Kurelek would speak about how much he enjoyed that “great, free, flat bogland” while he was growing up, in particular how it represented an escape from the chores and demands of field work. He stated:
I was really taken by nature. I like birds, and I like to explore, take the measure of water in the spring in my rubber boots. I loved the big displays of nature, like storms and blizzards and all those things like that. To this day I’m thankful that there was this area immediately to the east of our farm called a bog, and there was nobody living for about 20 miles…It was wild then, there were no fences. We used to love to go out there in order to get away from farm life.
The bog represented both an escape from his daily labours and an area of play, exploration and creative potential, a transient space that occupied both domestic and natural worlds.

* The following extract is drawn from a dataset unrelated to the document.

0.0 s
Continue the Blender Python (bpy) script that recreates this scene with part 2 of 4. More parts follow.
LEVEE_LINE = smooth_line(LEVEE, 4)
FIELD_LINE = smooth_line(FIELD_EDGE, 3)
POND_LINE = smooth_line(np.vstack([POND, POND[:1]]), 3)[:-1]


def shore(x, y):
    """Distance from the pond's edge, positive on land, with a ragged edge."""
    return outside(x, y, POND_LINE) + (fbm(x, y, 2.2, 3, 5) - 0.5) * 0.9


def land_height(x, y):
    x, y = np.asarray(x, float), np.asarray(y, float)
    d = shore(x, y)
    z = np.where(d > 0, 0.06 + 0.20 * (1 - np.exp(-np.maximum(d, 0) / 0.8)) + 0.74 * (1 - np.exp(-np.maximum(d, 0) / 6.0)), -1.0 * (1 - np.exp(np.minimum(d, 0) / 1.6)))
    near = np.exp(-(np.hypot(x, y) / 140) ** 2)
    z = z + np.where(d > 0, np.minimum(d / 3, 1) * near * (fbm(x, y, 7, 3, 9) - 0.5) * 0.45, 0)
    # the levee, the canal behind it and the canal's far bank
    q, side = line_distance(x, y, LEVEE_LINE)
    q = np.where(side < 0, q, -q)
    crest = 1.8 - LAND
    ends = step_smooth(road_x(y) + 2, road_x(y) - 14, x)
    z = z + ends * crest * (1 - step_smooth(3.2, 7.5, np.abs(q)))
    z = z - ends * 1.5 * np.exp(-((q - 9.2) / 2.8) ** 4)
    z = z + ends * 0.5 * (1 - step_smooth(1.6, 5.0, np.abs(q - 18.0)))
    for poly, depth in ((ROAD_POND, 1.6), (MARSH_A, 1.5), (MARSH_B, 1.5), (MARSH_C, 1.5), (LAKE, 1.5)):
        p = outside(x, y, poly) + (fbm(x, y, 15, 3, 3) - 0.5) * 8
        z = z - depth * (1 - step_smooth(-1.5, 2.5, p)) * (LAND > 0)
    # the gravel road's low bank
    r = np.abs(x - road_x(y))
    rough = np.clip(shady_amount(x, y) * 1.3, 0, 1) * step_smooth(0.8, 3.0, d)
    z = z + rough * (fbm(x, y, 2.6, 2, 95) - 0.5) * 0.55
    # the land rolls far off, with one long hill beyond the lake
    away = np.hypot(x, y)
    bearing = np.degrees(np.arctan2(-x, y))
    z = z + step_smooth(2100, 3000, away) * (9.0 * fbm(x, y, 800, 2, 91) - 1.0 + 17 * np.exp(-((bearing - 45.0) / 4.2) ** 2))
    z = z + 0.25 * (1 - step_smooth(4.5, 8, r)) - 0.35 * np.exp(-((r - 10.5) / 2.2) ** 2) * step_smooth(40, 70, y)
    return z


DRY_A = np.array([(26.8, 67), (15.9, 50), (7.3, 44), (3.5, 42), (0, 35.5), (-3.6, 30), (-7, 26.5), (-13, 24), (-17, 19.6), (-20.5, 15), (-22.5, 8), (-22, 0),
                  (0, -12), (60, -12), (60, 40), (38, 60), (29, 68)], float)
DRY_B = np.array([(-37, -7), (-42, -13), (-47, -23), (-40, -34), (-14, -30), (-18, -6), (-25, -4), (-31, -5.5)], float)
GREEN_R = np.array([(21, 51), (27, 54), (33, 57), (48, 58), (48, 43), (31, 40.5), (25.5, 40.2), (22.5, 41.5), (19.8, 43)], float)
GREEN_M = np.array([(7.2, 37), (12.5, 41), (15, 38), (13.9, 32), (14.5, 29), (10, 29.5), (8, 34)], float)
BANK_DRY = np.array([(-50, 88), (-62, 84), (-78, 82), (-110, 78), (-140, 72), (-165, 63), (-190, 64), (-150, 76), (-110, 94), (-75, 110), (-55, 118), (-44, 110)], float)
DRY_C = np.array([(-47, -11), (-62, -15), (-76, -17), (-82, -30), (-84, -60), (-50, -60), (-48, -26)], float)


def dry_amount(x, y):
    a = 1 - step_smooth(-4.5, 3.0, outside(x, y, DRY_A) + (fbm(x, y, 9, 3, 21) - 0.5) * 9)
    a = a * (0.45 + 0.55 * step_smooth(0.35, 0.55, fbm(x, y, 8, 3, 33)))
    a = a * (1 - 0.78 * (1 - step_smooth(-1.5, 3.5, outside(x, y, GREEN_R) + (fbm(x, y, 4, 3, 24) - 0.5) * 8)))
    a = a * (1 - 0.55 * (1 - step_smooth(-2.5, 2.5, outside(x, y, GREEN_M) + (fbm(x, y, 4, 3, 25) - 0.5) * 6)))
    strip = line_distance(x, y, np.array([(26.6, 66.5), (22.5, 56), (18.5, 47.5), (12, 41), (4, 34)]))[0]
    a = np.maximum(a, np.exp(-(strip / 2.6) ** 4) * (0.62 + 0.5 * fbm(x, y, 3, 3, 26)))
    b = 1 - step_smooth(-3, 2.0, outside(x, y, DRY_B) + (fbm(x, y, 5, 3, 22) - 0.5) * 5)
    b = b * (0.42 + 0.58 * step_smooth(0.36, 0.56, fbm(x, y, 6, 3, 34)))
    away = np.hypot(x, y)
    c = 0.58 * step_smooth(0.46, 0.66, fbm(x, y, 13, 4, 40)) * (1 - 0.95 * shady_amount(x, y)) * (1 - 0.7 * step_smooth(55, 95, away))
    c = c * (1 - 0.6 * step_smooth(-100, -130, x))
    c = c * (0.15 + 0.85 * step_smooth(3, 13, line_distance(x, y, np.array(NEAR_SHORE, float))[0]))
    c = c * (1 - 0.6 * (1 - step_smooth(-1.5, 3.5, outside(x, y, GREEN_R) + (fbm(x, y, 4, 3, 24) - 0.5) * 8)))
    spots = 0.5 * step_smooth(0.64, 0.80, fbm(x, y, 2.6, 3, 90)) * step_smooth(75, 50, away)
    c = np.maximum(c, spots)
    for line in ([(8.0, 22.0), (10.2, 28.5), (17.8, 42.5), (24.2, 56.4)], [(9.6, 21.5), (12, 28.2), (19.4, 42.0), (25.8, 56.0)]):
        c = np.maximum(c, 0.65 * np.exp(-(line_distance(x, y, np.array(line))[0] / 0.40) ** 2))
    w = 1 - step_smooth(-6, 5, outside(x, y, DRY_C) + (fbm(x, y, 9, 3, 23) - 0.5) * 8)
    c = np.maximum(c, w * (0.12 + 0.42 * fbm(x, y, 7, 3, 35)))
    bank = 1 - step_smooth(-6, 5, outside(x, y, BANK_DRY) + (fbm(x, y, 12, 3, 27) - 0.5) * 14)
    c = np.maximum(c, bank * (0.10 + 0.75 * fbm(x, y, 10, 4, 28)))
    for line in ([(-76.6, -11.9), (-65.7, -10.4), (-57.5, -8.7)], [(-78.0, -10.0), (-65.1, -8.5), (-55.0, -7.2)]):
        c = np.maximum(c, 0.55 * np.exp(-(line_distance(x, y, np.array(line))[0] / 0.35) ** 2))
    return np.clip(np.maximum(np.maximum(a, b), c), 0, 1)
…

The romance of the untamed hinterland that the wetlands represented was intensified rather than tempered by its proximity to the family farm. Kurelek wrote how his father left the eastern end of their farm fallow to grow for pasture, allowing the cows to graze in the bog through the summer; and how the wetlands became skating rinks in the winter and ponds to wade through in the spring melt. The “bog road” of the painting’s title was the straight, unpaved road that led to this transient space, lined by deep drainage ditches that can be seen as extensions of the swamp. The proximity of this relationship of the bog and the ditches is structured in the painting through the intensity of the single-point perspective, accentuating as well the openness of the prairie. The overall impression is relaxed—across the ditch, a group of dairy cows ambles along the fence, while the farmhouse lays low in the distance. One field over, the earth lies freshly tilled and awaiting planting, while farther still can be seen round bales of hay. The boundary between farmland and wildland is marked by the long, distant line of trees under scudding rain clouds, where a storm is breaking on the horizon.

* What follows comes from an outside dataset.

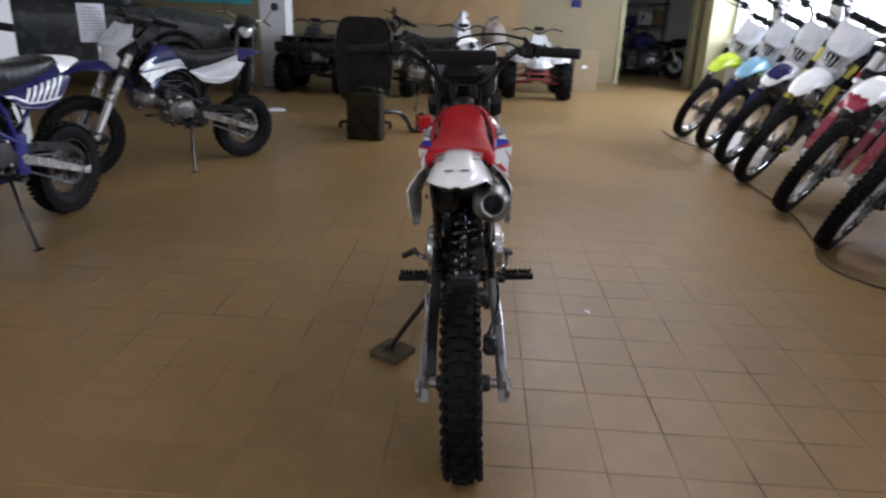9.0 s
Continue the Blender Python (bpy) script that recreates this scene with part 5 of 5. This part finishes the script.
# ---- quads ----
def quad(name, m, body, bar, label, racks=False):
    root = thing(name, m, label, "quad bike", "parked quad bikes")
    for x, r, w in ((0.55, 0.28, 0.2), (-0.5, 0.27, 0.24)):
        for side in (1, -1):
            hub = part("wheel", lambda: Form().lathe([(0.0, 0.03), (0.1, 0.02), (0.12, 0.06), (0.12, -0.06), (0.03, -0.05)], n=20, closed=False), DARK_ALLOY, root, m=Matrix.Translation((x, side * 0.42, r)), key=("q_hub", x))
            part("tyre", lambda: tyre_form(r, w, 22, 3), RUBBER, hub, "black knobbly balloon tyre", key=("q_tyre", r))
            tagged(part("tread", lambda: knob_form(r, w, 22, 3), RUBBER, hub, "", key=("q_knobs", r)), kind="stuff")
        for side in (1, -1):
            part("suspension_arm", lambda: Form().tube([(x - 0.1, side * 0.08, 0.27), (x, side * 0.36, 0.25)], 0.021, 8).tube([(x + 0.12, side * 0.08, 0.27), (x, side * 0.36, 0.25)], 0.021, 8).tube([(x - 0.02, side * 0.1, 0.42), (x, side * 0.36, 0.31)], 0.014, 8), bar, root, key=("q_arm", x, side))
    part("chassis", lambda: Form().box((0, 0, 0.34), (0.95, 0.26, 0.16), bevel=0.03), BLACK, root, key="q_chassis")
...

This scene is not derived from memory but likely drawn from one of the artist’s trips to Stonewall and rural Manitoba as an adult in the 1960s and 1970s. There is a palpable sense of an absence here, an afterimage of Kurelek’s childhood that can be felt in the placidity of the landscape and the bucolic pastoralism of the farm. There is no buzz of roughhousing children, no mischief-making antics (apart, perhaps, from the small farm dog jauntily greeting the cows to the right). Similarly, there are no overt indications of Kurelek’s more didactic impulses: no farmers at labour or at rest, spectacular religious tableaux, or markers of nature’s cosmic ambivalence to man. Instead, we get the sense that this is an image taken from direct observation, grounded in the eye-level perspective of a photograph. There is a sense of continuity, that Kurelek’s nostalgia is present as a memory of what has already passed through the landscape rather than existing within it, allowing the scene to be an unmediated celebration of nature and prairie life.
This work is in the original frame made by the artist.